On 13th January 2018, the Payment Services Directive 2 (PSD2) came into full effect in 22 European countries, including the UK. This has opened the door to open banking by allowing the use of open APIs to enable apps to access bank data. As part of PSD2, third-party providers are allowed regulated access to customer accounts. This is facilitated by two services – Account Information Services (AIS) and Payment Initiation Services (PIS) – which help simplify the in-store transaction process.
What are Account Information Services?
AIS allows for service providers to have secure access to customer accounts and data, with the content of the customer.
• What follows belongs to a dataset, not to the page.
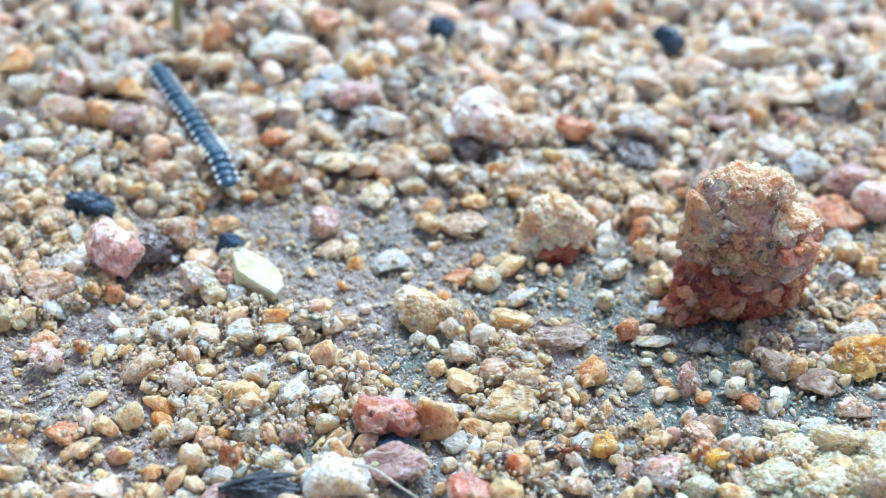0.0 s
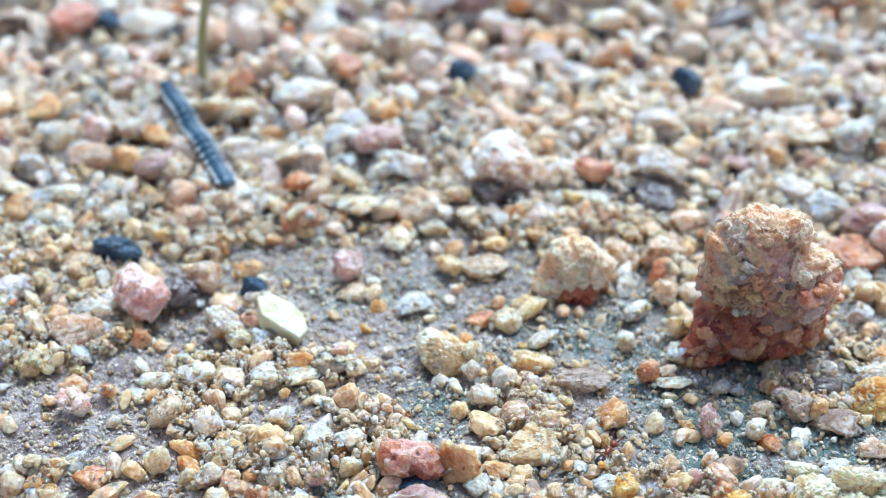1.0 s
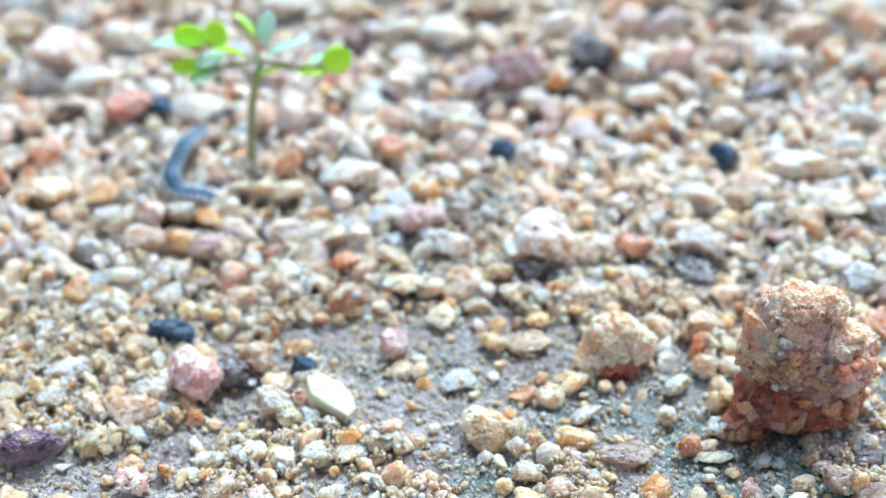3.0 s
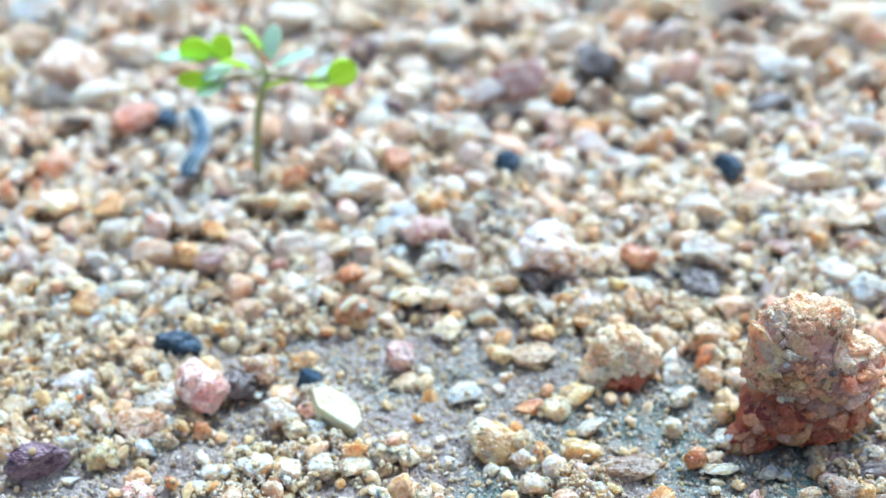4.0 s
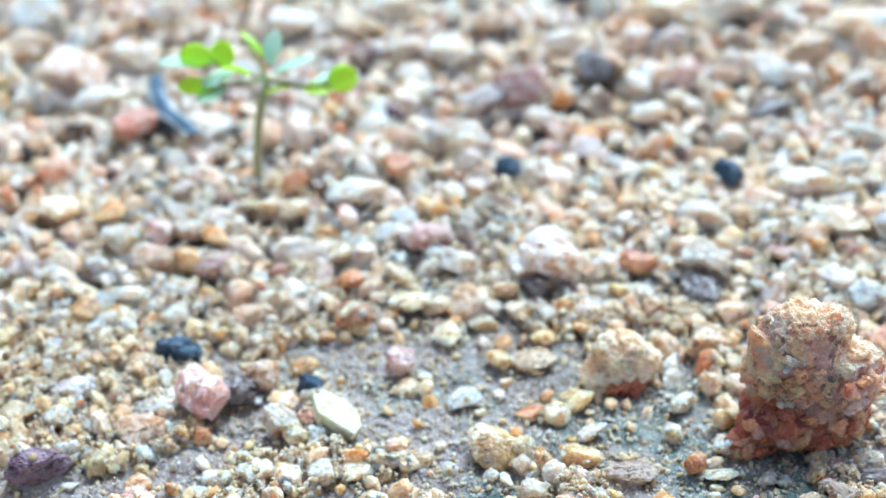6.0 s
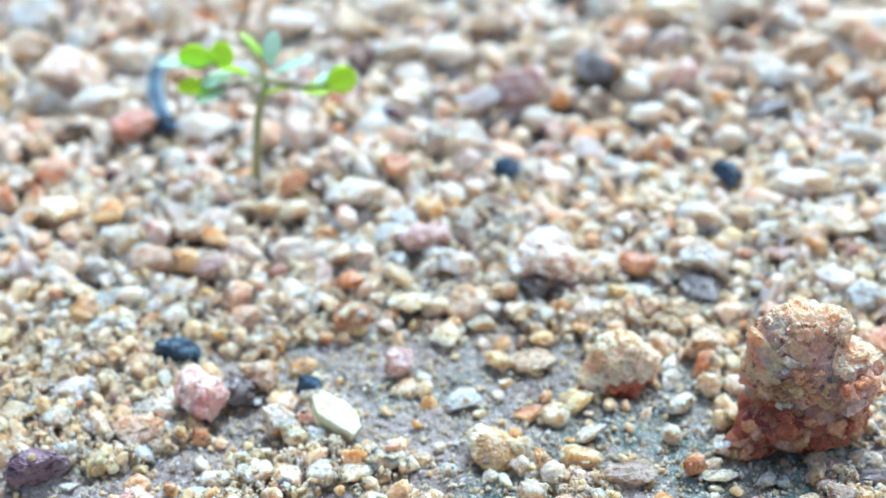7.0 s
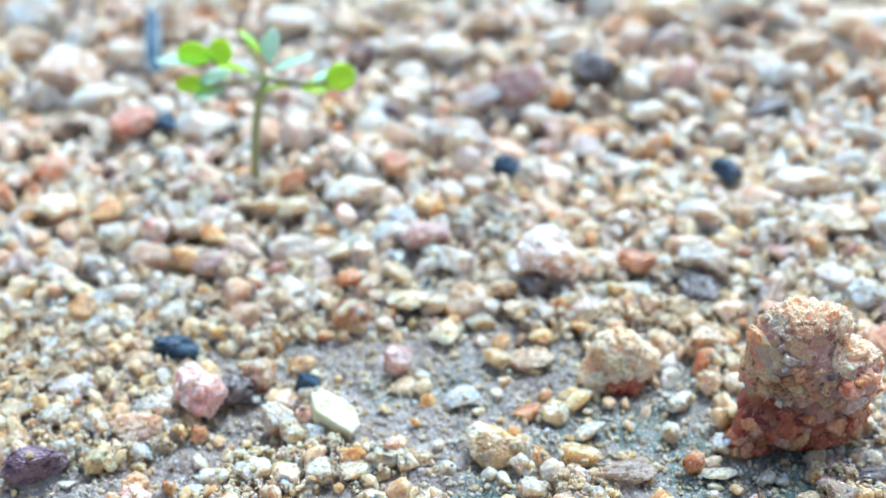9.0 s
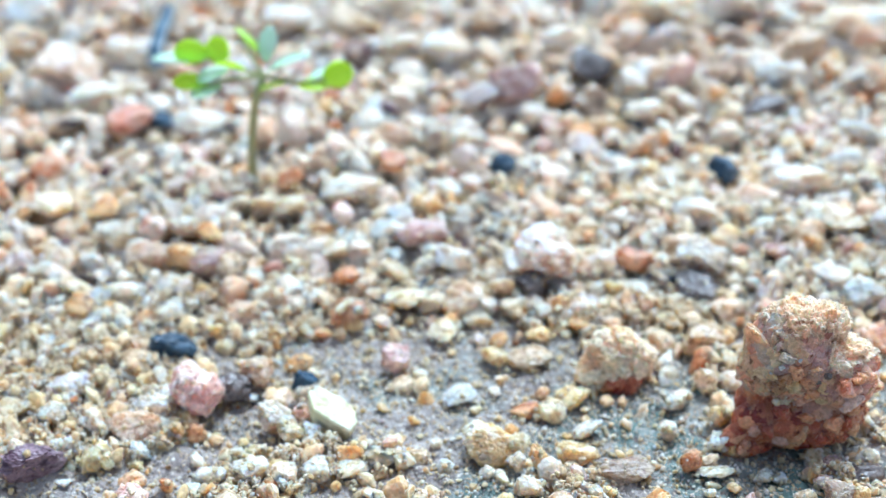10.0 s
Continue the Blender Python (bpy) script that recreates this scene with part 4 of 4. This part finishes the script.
crawl(4.8, -26.29, 101.07, -23.68, 99.58, -21.71, 96.80, -20.25, 93.65)
crawl(5.2, -26.94, 101.73, -24.70, 99.39, -22.54, 97.12, -20.27, 94.41)
crawl(5.7, -27.41, 106.06, -25.95, 100.80, -23.91, 97.96, -20.94, 95.18)
crawl(6.8, -27.30, 110.63, -27.16, 105.12, -25.46, 99.91, -24.31, 97.69)
crawl(7.3, -27.44, 113.63, -27.69, 108.55, -26.84, 103.73, -25.97, 100.30)
crawl(8, -30.47, 116.39, -28.28, 112.25, -27.28, 107.17, -26.86, 103.60)
crawl(9, -30.11, 122.00, -28.73, 114.87, -28.03, 110.89, -27.02, 107.70)
crawl(9.6, -27.75, 122.42, -28.23, 117.44, -28.05, 112.07, -27.05, 108.85)
crawl(10, -27.95, 122.63, -28.01, 116.92, -27.73, 111.58, -26.79, 108.74)


def body_line(points):
    """Rings' places along the line, equally spaced from the head, and the way each faces."""
    pts = np.array(points, float).reshape(-1, 2)
    # rounded corners
    for _ in range(3):
        mid = np.concatenate([pts[:1], *(np.stack([0.75 * a + 0.25 * b, 0.25 * a + 0.75 * b]) for a, b in zip(pts, pts[1:])), pts[-1:]])
        pts = mid
    far = np.concatenate([[0], np.cumsum(np.linalg.norm(np.diff(pts, axis=0), axis=1))])
    scale = far[-1] / LENGTH
    at = (np.arange(RINGS) + 0.5) * LENGTH / RINGS * scale
    return np.stack([np.interp(at, far, pts[:, n]) for n in (0, 1)], 1)


# ---- ant ----
ANT_RED = plain("ant_amber", (0.17, 0.045, 0.012), (0.27, 0.08, 0.02), 0.3, 2500.0, depth=0.00001)
ANT_DARK = plain("ant_dark", (0.015, 0.012, 0.012), (0.05, 0.035, 0.03), 0.2, 2500.0, depth=0.00001)


def build_ant():
    """Faces +x; its feet stand at z = 0."""
    ant = new("ant")
    tagged(ant, "tiny amber ant with a dark shiny abdomen, walking over the sand", "ant")
    for name, size, at, mat in (("abdomen", (0.78, 0.56, 0.52), (-0.82, 0, 0.50), ANT_DARK), ("waist", (0.2, 0.16, 0.22), (-0.38, 0, 0.46), ANT_RED),
                                ("thorax", (0.74, 0.32, 0.34), (0.06, 0, 0.52), ANT_RED), ("head", (0.50, 0.44, 0.38), (0.66, 0, 0.56), ANT_RED)):
        part(name, blob_mesh(name, size, mat, 3), ant, "", pose(*(Vector(at) * MM)))
    legs = []
    for side in (-1, 1):
        part("antenna", tube("antenna", [Vector(p) * MM for p in ((0.82, side * 0.1, 0.62), (1.1, side * 0.32, 0.85), (1.45, side * 0.4, 0.6))], [v * MM for v in (0.03, 0.03, 0.025)], ANT_RED, 5), ant)
        for n, (root, foot) in enumerate(((0.28, 0.75), (0.08, 0.1), (-0.12, -0.7))):
            leg = part("leg", tube("leg", [Vector(p) * MM for p in ((0, 0, 0), (0.45 * (foot - root), side * 0.42, 0.22), (0.8 * (foot - root), side * 0.58, -0.25), (foot - root, side * 0.66, -0.42))],
                                   [v * MM for v in (0.034, 0.03, 0.022, 0.015)], ANT_RED, 5), ant, "", pose(root * MM, side * 0.1 * MM, 0.45 * MM))
            legs.append((leg, root, side, (n + (side > 0)) % 2))
    return ant, legs


ANT, ANT_LEGS = build_ant()

# ---- loose gravel and sand ----
# bare patches of clay: middle, half sizes in millimetres, share of grains left
BARE = ((-2.5, 66.0, 7.5, 4.0, 0.04), (1.0, 62.0, 9.0, 4.2, 0.04), (4.0, 59.5, 9.0, 2.6, 0.06), (-3.5, 58.5, 4.5, 2.8, 0.08), (-13.3, 57.4, 5.0, 2.6, 0.04), (-22.5, 54.5, 7, 2.4, 0.12),
        (-20, 49.5, 7, 2.4, 0.15), (12.3, 58.2, 6.0, 3.4, 0.03), (15.5, 52.5, 6.0, 4.2, 0.04), (20.5, 47.6, 9.0, 3.0, 0.04), (9.0, 55.2, 5, 2.0, 0.15), (0.0, 53.0, 6, 2.0, 0.2))


DENSE = ((-24.0, 61.5, 9.0, 6.0), (-26.0, 68.0, 9.0, 5.0), (-8.0, 54.6, 5.0, 1.8))


def share_left(x, y):
    """How much of the loose gravel lies at a place."""
    left = 0.42 + 1.5 * noise.noise(Vector((x * 210, y * 260, 5))) + 0.5 * noise.noise(Vector((x * 520, y * 520, 8)))
    left += min(1.0, max(0.0, (y - 0.066) / 0.010))
    for cx, cy, a, b, rest in BARE:
        q = ((x / MM - cx) / a) ** 2 + ((y / MM - cy) / b) ** 2 + 0.5 * noise.noise(Vector((x * 300, y * 300, 5)))
        if q < 1.2:
            left = min(left, rest)
    for cx, cy, a, b in DENSE:
        if ((x / MM - cx) / a) ** 2 + ((y / MM - cy) / b) ** 2 + 0.5 * noise.noise(Vector((x * 300, y * 300, 5))) < 1:
            left = max(left, 0.85)
    return left


CELL, BED_X, BED_Y = 0.2 * MM, -0.080, 0.030
BED = np.zeros((680, 800))
for sx, sy, rx, ry in TAKEN:
    j, i = np.mgrid[0:680, 0:800]
    BED[((i * CELL + BED_X - sx) / (0.9 * rx)) ** 2 + ((j * CELL + BED_Y - sy) / (0.9 * ry)) ** 2 < 1] = 1.0


def heap_limit(x, y):
    """Height to which loose grains are heaped at a place."""
    far = min(1.0, max(0.0, (y - 0.066) / 0.014))
    near = 0.2 + 1.25 * min(1.0, max(0.0, (share_left(x, y) - 0.2) / 0.8))
    off = 1.8 + 2.1 * noise.noise(Vector((x * 130, y * 130, 3))) + 0.5 * noise.noise(Vector((x * 330, y * 330, 6)))
    return (near * (1 - far) + max(near, off) * far) * MM


LIMIT = np.array([[heap_limit(BED_X + i * 4 * CELL, BED_Y + j * 4 * CELL) for i in range(201)] for j in range(171)])


def scatter(name, tries, small, large, level, shapes, material, label, seed, near, far, bare, rim=0.0, skew=1.7):
    """Grains dropped one by one, each at rest on what lies there, until the heaps are full."""
    rng = np.random.default_rng(seed)
    stock = [pebble_points(rng, shapes[k % len(shapes)], level) for k in range(60)]
    faces, made = GRID[level][1], []
    for _ in range(tries):
        y = near + (far - near) * rng.random()
        half = 0.024 + 0.36 * y
        x = rng.uniform(-half, half)
        if rng.random() < rim:
            sx, sy, rx, ry = TAKEN[rng.integers(len(TAKEN))]
            a, out = rng.uniform(0, math.tau), 1.0 + 0.6 * rng.random() ** 2
            x, y = sx + rx * out * math.cos(a), sy + ry * out * math.sin(a)
        radius = 0.5 * MM * small * (large / small) ** (rng.random() ** skew)
        radius *= 1.0 + 3.0 * max(0.0, y - 0.08)
        i, j = (x - BED_X) / CELL, (y - BED_Y) / CELL
        if not (12 < i < 787 and 12 < j < 667):
            continue
        limit = LIMIT[int(j / 4), int(i / 4)]
        if limit < 0.40 * MM and rng.random() > bare:
            continue
        w = max(1, int(radius / CELL) + 1)
        i0, j0 = int(i), int(j)
        window = BED[j0 - w:j0 + w + 2, i0 - w:i0 + w + 2]
        gy, gx = np.ogrid[-w:w + 2, -w:w + 2]
        d2 = ((gx - (i - i0)) ** 2 + (gy - (j - j0)) ** 2) * CELL * CELL
        under = window[d2 < max(0.5 * radius * radius, 0.6 * CELL * CELL)]
        high, floor_z = under.max(), under.mean()
        if high > 0.5 or high - floor_z > 1.0 * radius:
            continue
        if floor_z > 0.12 * MM and floor_z + 1.1 * radius > limit:
            continue
        z = floor_z + 0.55 * radius
        np.maximum(window, np.where(d2 < radius * radius, z + 0.8 * np.sqrt(np.maximum(radius * radius - d2, 0)), 0), out=window)
        made.append((x, y, z + swell(x, y), radius))
    verts, turns = [], rng.uniform(0, math.tau, (len(made), 3))
    for (x, y, z, radius), turn in zip(made, turns):
        m = np.array(Euler((0.7 * math.sin(turn[0]), 0.7 * math.sin(turn[1]), turn[2])).to_matrix())
        shape = stock[rng.integers(60)] * (radius * np.array([rng.uniform(0.95, 1.35), rng.uniform(0.75, 1.05), rng.uniform(0.72, 1.1)]))
        verts.append(shape @ m.T + (x, y, z))
    size = len(stock[0])
    every = (faces[None] + (np.arange(len(made)) * size)[:, None, None]).reshape(-1, 3)
    ob = new(name, mesh_of(name, np.concatenate(verts), every, [material], False))
    tagged(ob, label, "sand" if level == 1 else "gravel", kind="stuff")


GRAVEL = grain_material("gravel_grains", MIXED)
FAR_GRAVEL = grain_material("far_grains", FAR, (0.46, 0.33, 0.22), (0.71, 0.57, 0.42))
EARTH = grain_material("sandy_grains", EARTHY)
scatter("coarse_gravel", 26000, 1.4, 3.5, 2, "aalar", FAR_GRAVEL, "coarse quartz gravel heaped densely beyond the bare patch", 13, 0.090, 0.162, 1.0)
scatter("mixed_gravel", 16000, 1.2, 3.1, 3, "aalar", FAR_GRAVEL, "angular gravel in cream, orange, pink and grey, heaped on itself", 15, 0.070, 0.090, 1.0)
scatter("gravel", 9000, 0.8, 1.8, 3, "aaaalr", GRAVEL, "loose angular quartz gravel in cream, orange, pink and grey", 11, 0.034, 0.072, 0.05)
scatter("fine_gravel", 22000, 0.4, 0.95, 2, "aaal", EARTH, "fine broken quartz gravel between larger stones", 16, 0.036, 0.088, 0.05, 0.2)
scatter("sand", 80000, 0.20, 0.5, 1, "a", EARTH, "fine quartz sand grains strewn over the clay", 12, 0.037, 0.080, 0.12, 0.35)
scatter("grit", 16000, 0.09, 0.26, 1, "a", EARTH, "specks of grit pressed into the bare clay", 14, 0.038, 0.072, 1.0)


def clinging(places, seed):
    """Crumbs of sand stuck to the stones."""
    rng = np.random.default_rng(seed)
    dirs, faces = GRID[1]
    verts = []
    for at in places:
        size = 0.5 * MM * (0.10 + 0.40 * rng.random() ** 2)
        verts.append(dirs * (size * rng.uniform(0.6, 1.3, (len(dirs), 1))) * rng.uniform(0.7, 1.3, 3) + np.array(at))
    every = (faces[None] + (np.arange(len(verts)) * len(dirs))[:, None, None]).reshape(-1, 3)
    ob = new("clinging_sand", mesh_of("clinging_sand", np.concatenate(verts), every, [grain_material("clinging_grains", WARM)], False))
    tagged(ob, "crumbs of tan sand stuck to the stones", "sand", kind="stuff")


clinging(CLING, 77)
scatter("clay_crumbs", 50000, 0.14, 0.42, 1, "a", grain_material("clay_crumb_grains", CLAY), "dull brown crumbs of dry clay and sand", 18, 0.037, 0.074, 0.25, 0.1)


# ---- what moves ----
def motions():
    times = [row[0] for row in CRAWL]
    lines = np.array([body_line(row[1:]) for row in CRAWL])
    every = [k * 0.2 for k in range(51)]
    tracks = np.array([[[np.interp(t, times, lines[:, n, axis]) for axis in (0, 1)] for n in range(RINGS)] for t in every])
    for n, ring in enumerate(MILLIPEDE_RINGS):
        rows = []
        for t, line in zip(every, tracks):
            ahead = line[max(n - 1, 0)] - line[min(n + 1, RINGS - 1)]
            turn = math.degrees(math.atan2(ahead[1], ahead[0])) + (180 if n == RINGS - 1 else 0)
            x, y = line[n]
            z = 1.75 + 0.25 * noise.noise(Vector((x * 0.35, y * 0.35, 1.0))) + 0.12 * math.sin(0.9 * n - 3 * t)
            # over the thicker gravel it climbs
            climb = min(1.0, max(0.0, (y - 77) / 8))
            x, y, z = x * (1 - 1.9 * climb / 53), y * (1 - 1.9 * climb / 53), z + 1.9 * climb
            rows.append((t, pose(x * MM, y * MM, z * MM, 0, 0, turn)))
        walk(ring, rows)
    ant_rows = [(0, 10.2, 44.2, 0.6, 8), (0.3, 10.5, 44.8, 0.6, 30), (0.5, 10.7, 45.3, 0.5, 50), (1.0, 11.8, 47.4, 0.3, 52), (1.5, 14.0, 49.1, 0.3, 38), (1.9, 15.4, 50.2, 0.3, 42), (2.3, 16.7, 51.2, 0.3, 40),
                (2.7, 18.0, 52.5, 0.2, 48), (3.1, 19.6, 54.4, 0.1, 50), (3.6, 20.8, 56.0, 0.0, 50), (10, 20.8, 56.0, 0.0, 50)]
    walk(ANT, [(t, pose(x * MM, y * MM, z * MM, 0, 0, turn)) for t, x, y, z, turn in ant_rows])
    for leg, root, side, phase in ANT_LEGS:
        rows = []
        for k in range(37):
            swing = (1 if (k + phase) % 2 else -1) * 17
            rows.append((k * 0.1, pose(root * MM, side * 0.1 * MM, 0.45 * MM, 0, 0, swing)))
        rows.append((10, rows[-1][1]))
        walk(leg, rows)


motions()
This lets the provider give a more detailed overview of the user’s finances, allowing for better insights and analysis.
What are Payment Initiation Services?
PIS allows for service providers to create new payment solutions that will allow for the initiation of payments and financial transactions. This can lower the cost of making payments as they are bank account to bank account based payments and increase convenience.
How many AIS/PIS licenses have been issued in the UK?
We’ve been tracking the number of AIS and PIS licenses that have been issued so far in the UK.
As of April 2019, the number of AIS licenses issued is 50 more than those of PIS, i.e. 80 licenses issued for AIS versus the 30 issued for PIS.
While PIS primarily supports the creation of new payment channels, AIS focuses on account data aggregation. Arguably payments is a harder use-case to get right given the fraud and liability implications. At the same time, there are an increasing number of players that are poised to enter the personal finance space by providing budgeting advice and real-time notifications. The use-cases can also extend to using bank account data to provide more nuanced credit scoring on customers that otherwise would have been denied a loan by traditional lenders. It has been 17 months since PSD2 effect came into effect and while the visible impact to end consumers in the UK has been negligible, it undoubtedly has the potential to have the same disruptive effects as the Unified Payments Interface (UPI) in India or Alipay and Wechat in China.